The case illustrates how media ownership disputes can quietly redraw financial empires far beyond newsrooms. A refinancing intended to stabilise a newspaper ultimately shifted control of key property vehicles to a foreign media investor. It also reflects the expanding role of Gulf capital in UK restructurings, particularly as legacy family businesses face rising debt costs and tighter bank lending. Here, collateral choice proved decisive: property, not prestige assets, determined outcomes.

What’s Next?

Administrators will now review and monetise the property portfolio in a controlled process, with analysts watching recovery values and IMI’s eventual exit or continued exposure.

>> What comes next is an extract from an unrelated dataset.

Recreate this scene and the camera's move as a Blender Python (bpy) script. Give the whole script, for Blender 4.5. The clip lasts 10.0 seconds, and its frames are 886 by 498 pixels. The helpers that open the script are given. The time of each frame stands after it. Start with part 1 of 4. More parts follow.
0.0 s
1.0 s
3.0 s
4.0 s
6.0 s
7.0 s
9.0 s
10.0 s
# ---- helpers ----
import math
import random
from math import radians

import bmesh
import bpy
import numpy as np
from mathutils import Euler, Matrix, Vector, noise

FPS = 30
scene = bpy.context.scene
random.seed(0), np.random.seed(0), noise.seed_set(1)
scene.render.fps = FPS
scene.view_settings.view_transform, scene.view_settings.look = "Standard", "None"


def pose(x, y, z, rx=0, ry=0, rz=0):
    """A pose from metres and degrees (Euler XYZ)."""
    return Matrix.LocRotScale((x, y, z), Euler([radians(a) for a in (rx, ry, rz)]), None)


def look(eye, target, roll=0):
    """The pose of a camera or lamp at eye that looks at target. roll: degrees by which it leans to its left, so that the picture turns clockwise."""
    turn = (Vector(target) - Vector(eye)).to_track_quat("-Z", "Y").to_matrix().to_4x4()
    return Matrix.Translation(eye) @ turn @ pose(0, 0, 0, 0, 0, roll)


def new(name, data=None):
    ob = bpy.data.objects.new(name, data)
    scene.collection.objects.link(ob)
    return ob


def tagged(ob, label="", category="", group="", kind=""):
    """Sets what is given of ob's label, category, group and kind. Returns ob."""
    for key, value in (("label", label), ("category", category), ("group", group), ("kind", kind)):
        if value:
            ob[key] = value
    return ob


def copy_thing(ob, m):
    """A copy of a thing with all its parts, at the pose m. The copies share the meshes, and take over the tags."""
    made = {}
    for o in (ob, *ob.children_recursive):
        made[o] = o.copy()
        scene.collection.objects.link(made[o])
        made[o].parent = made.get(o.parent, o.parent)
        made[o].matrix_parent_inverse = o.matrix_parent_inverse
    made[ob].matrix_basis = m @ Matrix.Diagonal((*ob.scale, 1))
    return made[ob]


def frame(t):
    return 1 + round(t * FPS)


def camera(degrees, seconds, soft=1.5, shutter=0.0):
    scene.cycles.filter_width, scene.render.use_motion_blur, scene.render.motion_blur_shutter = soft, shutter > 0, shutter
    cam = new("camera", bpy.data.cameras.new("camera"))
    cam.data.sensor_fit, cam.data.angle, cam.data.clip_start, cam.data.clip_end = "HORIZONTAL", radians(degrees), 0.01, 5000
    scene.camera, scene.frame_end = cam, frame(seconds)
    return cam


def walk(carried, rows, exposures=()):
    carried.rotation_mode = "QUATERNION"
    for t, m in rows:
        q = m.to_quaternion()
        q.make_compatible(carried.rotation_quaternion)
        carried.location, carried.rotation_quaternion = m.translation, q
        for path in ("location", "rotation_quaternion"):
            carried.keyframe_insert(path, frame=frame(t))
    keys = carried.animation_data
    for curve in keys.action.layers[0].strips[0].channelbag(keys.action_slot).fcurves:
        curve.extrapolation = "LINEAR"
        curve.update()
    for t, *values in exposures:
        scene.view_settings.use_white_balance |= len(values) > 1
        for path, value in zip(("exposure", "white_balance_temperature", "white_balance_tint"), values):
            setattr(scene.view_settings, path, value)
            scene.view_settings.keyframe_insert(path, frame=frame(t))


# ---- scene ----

UK Loses Another Billionaire as Mansour Group Chairman Relocates to Egypt

What’s it About?

One of Britain’s wealthiest residents has quietly packed his bags. Mohamed Mansour, chairman of the Cairo-based Mansour Group and a major donor to the UK Conservative Party, has shifted his residency from Britain to Egypt.
Mansour, who lived in the UK since 2016 and donated £5 million to the Conservatives in 2023 as senior treasurer, has not publicly explained the move. His relocation follows the UK government’s decision to abolish the “non-dom” tax regime, replacing it with rules taxing long-term foreign residents on global income and assets.

Why it Matters?

Mansour’s exit is part of a wider wealth exodus from Britain. Earlier this year, Egyptian tycoon Nassef Sawiris left the UK for Italy, telling the Financial Times: “I don’t know any person in my circle who is not moving.”

What’s Next?

Other high-profile departures include shipping magnate John Fredriksen and steel billionaire Lakshmi Mittal, both of whom relocated to Dubai. According to Henley & Partners, the UK is forecast to lose 16,500 millionaires in 2025, raising concerns about investment, philanthropy, and tax competitiveness.

US State Department Calls New York Post’s $60bn Gaza Funding Report ‘Fake News’

What’s it About?

The United States Department of State has publicly rejected a New York Post report claiming Washington would fund a $60 billion Gaza redevelopment plan. Responding on X, the State Department’s Bureau of Near Eastern Affairs said: “This is fake news. Nowhere in the plan does it say the U.S. will pay $60 billion.” The New York Post report described an alleged $112 billion proposal, dubbed “Project Sunrise,” envisioning luxury resorts, high-speed rail and AI-powered infrastructure, citing a presentation linked to Jared Kushner and US envoy Steve Witkoff.

Why it Matters?

The dispute highlights how speculative reconstruction proposals can rapidly influence geopolitical narratives, particularly around Gaza’s future. Washington’s response signals a clear effort to distance official US policy from media-driven funding claims, even as informal ideas circulate among investors, diplomats and regional power brokers. Separately, The Guardian and Haaretz reported on a leaked postwar Gaza proposal naming Egyptian billionaire Naguib Sawiris in plans tied to a Tony Blair–linked international governing framework.

What’s Next?

Attention now shifts to whether any credible, internationally backed reconstruction framework emerges — and who would fund it. Many observers remain sceptical, citing the absence of Palestinian representation and ongoing humanitarian concerns. Gaza’s Health Ministry reports the Palestinian death toll has exceeded 70,100, ensuring scrutiny remains intense as new proposals surface.